El ángel que el profeta Miqueas vio delante del trono de Dios, parece que no haya quedado, a lo largo de los siglos, sin descender nuevamente a la tierra, después de engañar al rey Acab para que, según deseo del Altísimo, «él vaya a la guerra en Ramot de Galaad y morra» (1Re 22, 20). De nada sirvió al rey mandar prender al profeta, con pan escaso y poca agua. Acab «murió a la tarde; la sangre de las heridas escurriera en el fondo del auto… Lavaron el auto en la piscina de Samaria donde se bañan las prostitutas, y los canes lamieron su sangre, conforme el oráculo del Señor» (1Re 22, 35.38).

Lo inesperado está atrás de cualquier esquina, para todos, y ¿quién sabe de qué modo será acogido en su visita?

Preparación para la muerte según San Juan Bosco

A este propósito, San Juan Bosco acostumbraba aconsejar a sus jóvenes un ejercicio como si en poco tiempo debiesen morir: el piadoso ejercicio de la buena muerte. Son las palabras del Santo: «Toda nuestra vida, queridísimos jóvenes, debe ser una preparación para una buena muerte. Para conseguir tan importantísimo fin ayuda mucho realizar el llamado ‘ejercicio de la buena muerte’, el cual consiste en cierto día del mes preparar todos nuestros asuntos espirituales como si en breve debiésemos realmente morir.

Un modo práctico de hacer este Ejercicio es el siguiente:

* fijar un día del mes (por ejemplo, el último de cada mes);

* a la tardecita, o desde la tarde precedente, hacer alguna reflexión respecto a la muerte, la cual tal vez esté próxima o puede llegar de modo imprevisto;

* pensar cómo pasó el mes anterior, y sobre todo si hay alguna cosa que perturba la consciencia o produce inquietud en el espíritu respecto a la suerte que nos cabría si compareciésemos delante del tribunal de Dios;

* al día siguiente hacer una confesión y comulgar, como si de hecho estuviésemos a punto de morir.
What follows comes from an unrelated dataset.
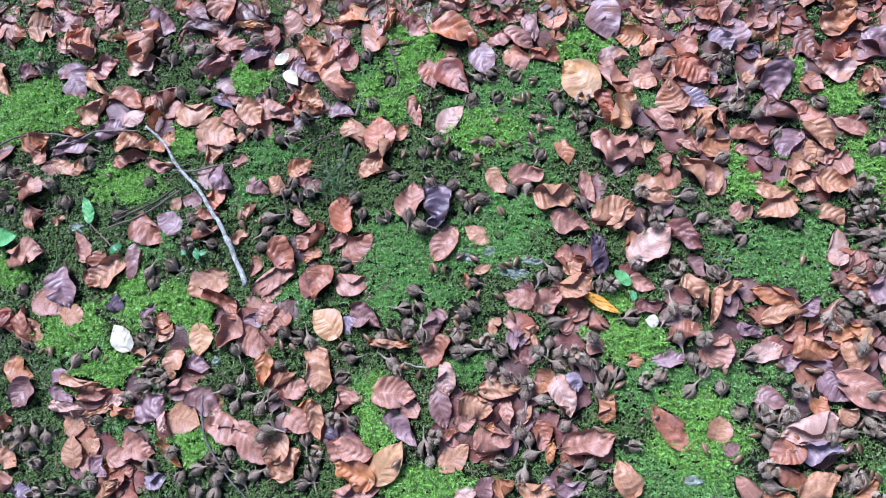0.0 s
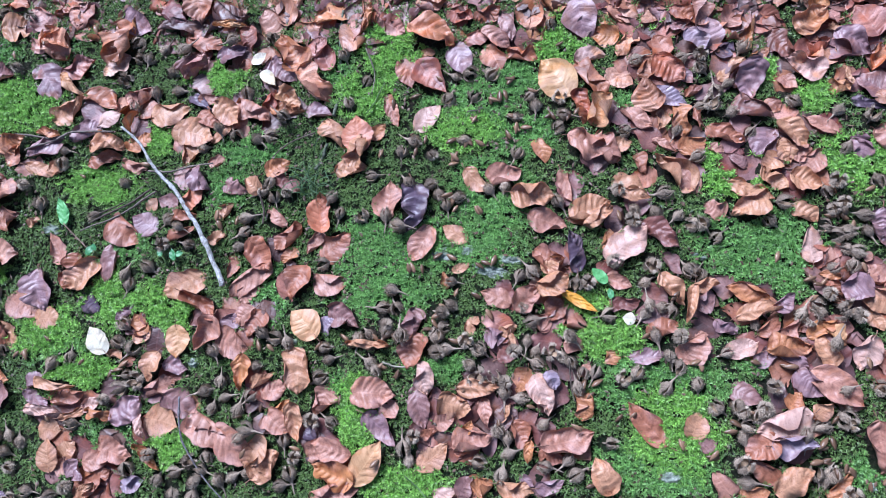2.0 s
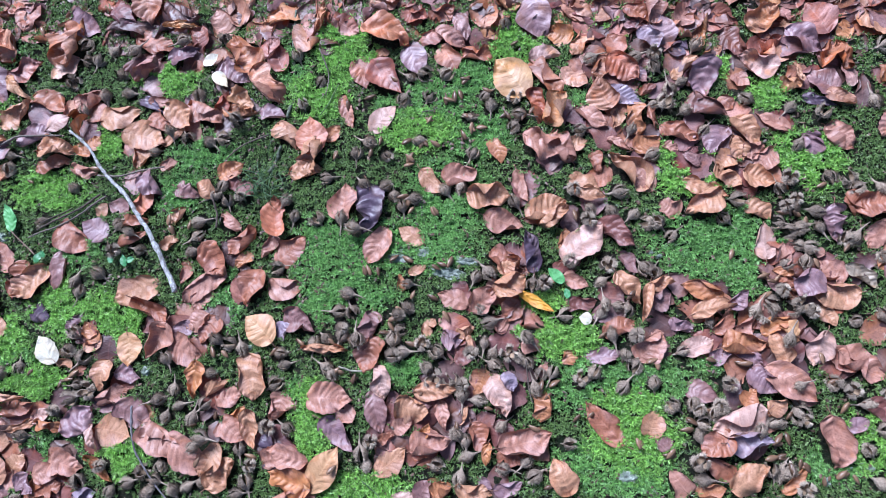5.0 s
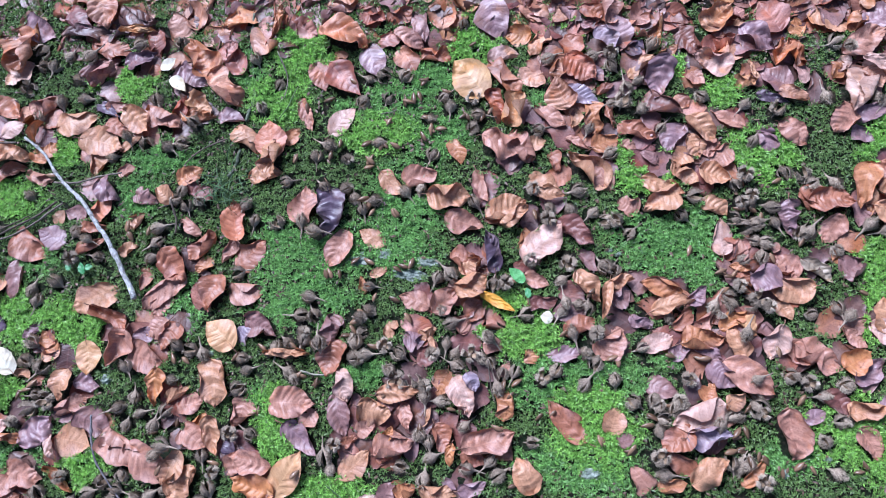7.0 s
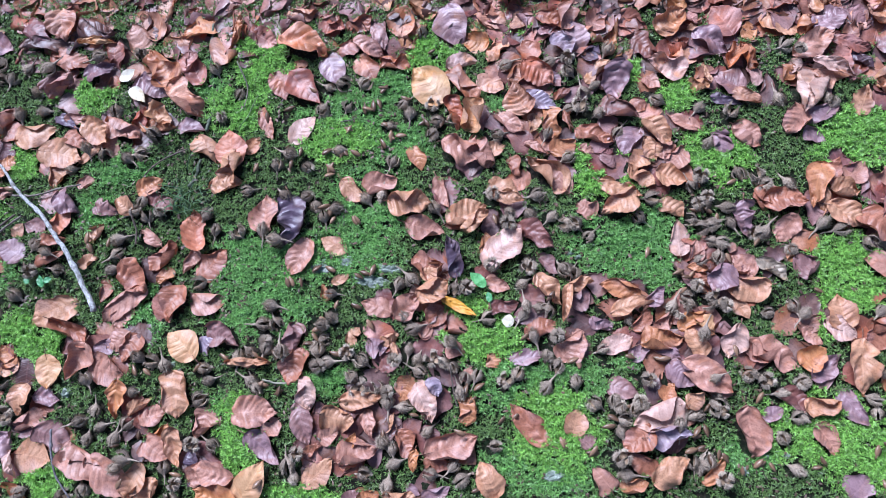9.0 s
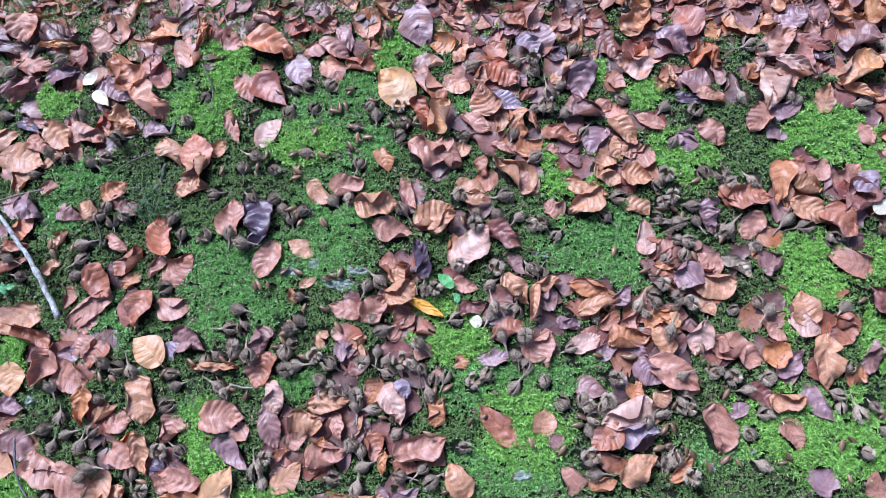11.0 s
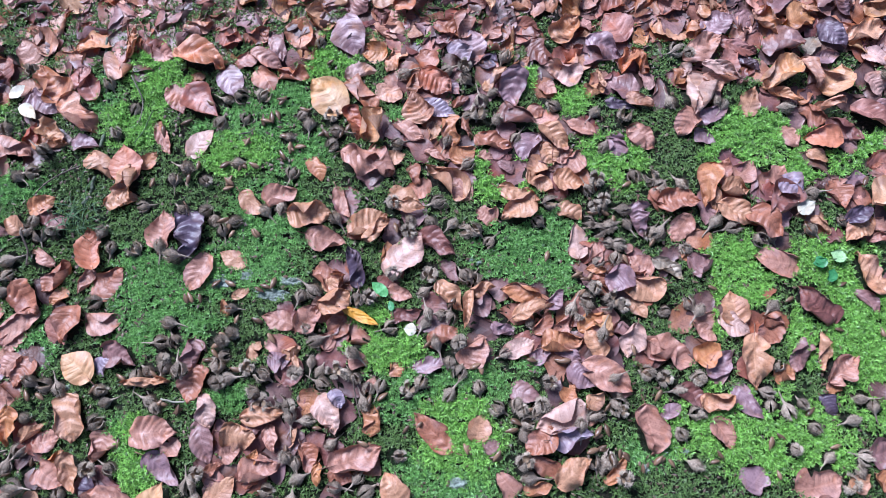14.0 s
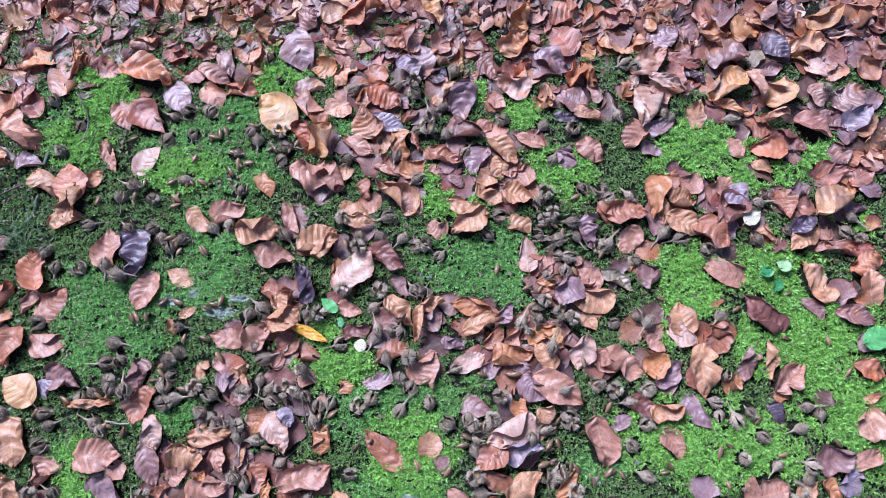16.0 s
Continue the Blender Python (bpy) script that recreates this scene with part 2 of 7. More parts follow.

Como puede ocurrir que debamos sufrir una muerte súbita, por un desastre o una enfermedad, que no nos permitirá llamar un padre y recibir los Santos Sacramentos, os exhorto a hacer frecuentemente, a lo largo de la vida, hasta fuera de la confesión, actos de contrición perfecta de los pecados cometidos, y actos de amor perfecto a Dios, porque uno solo de estos actos, junto con el deseo de confesarse, puede ser suficiente, especialmente en los momentos extremos, para cancelar cualquier pecado y abrirnos el Paraíso. Os exhorto también a hacer de tiempos en tiempos el propósito de aceptar, por amor de Dios, y venido de sus Santas Manos, cualquier género de muerte que Ella desee mandar, con todas las angustias, penas y dolores» (Don Bosco, «El joven instruido»).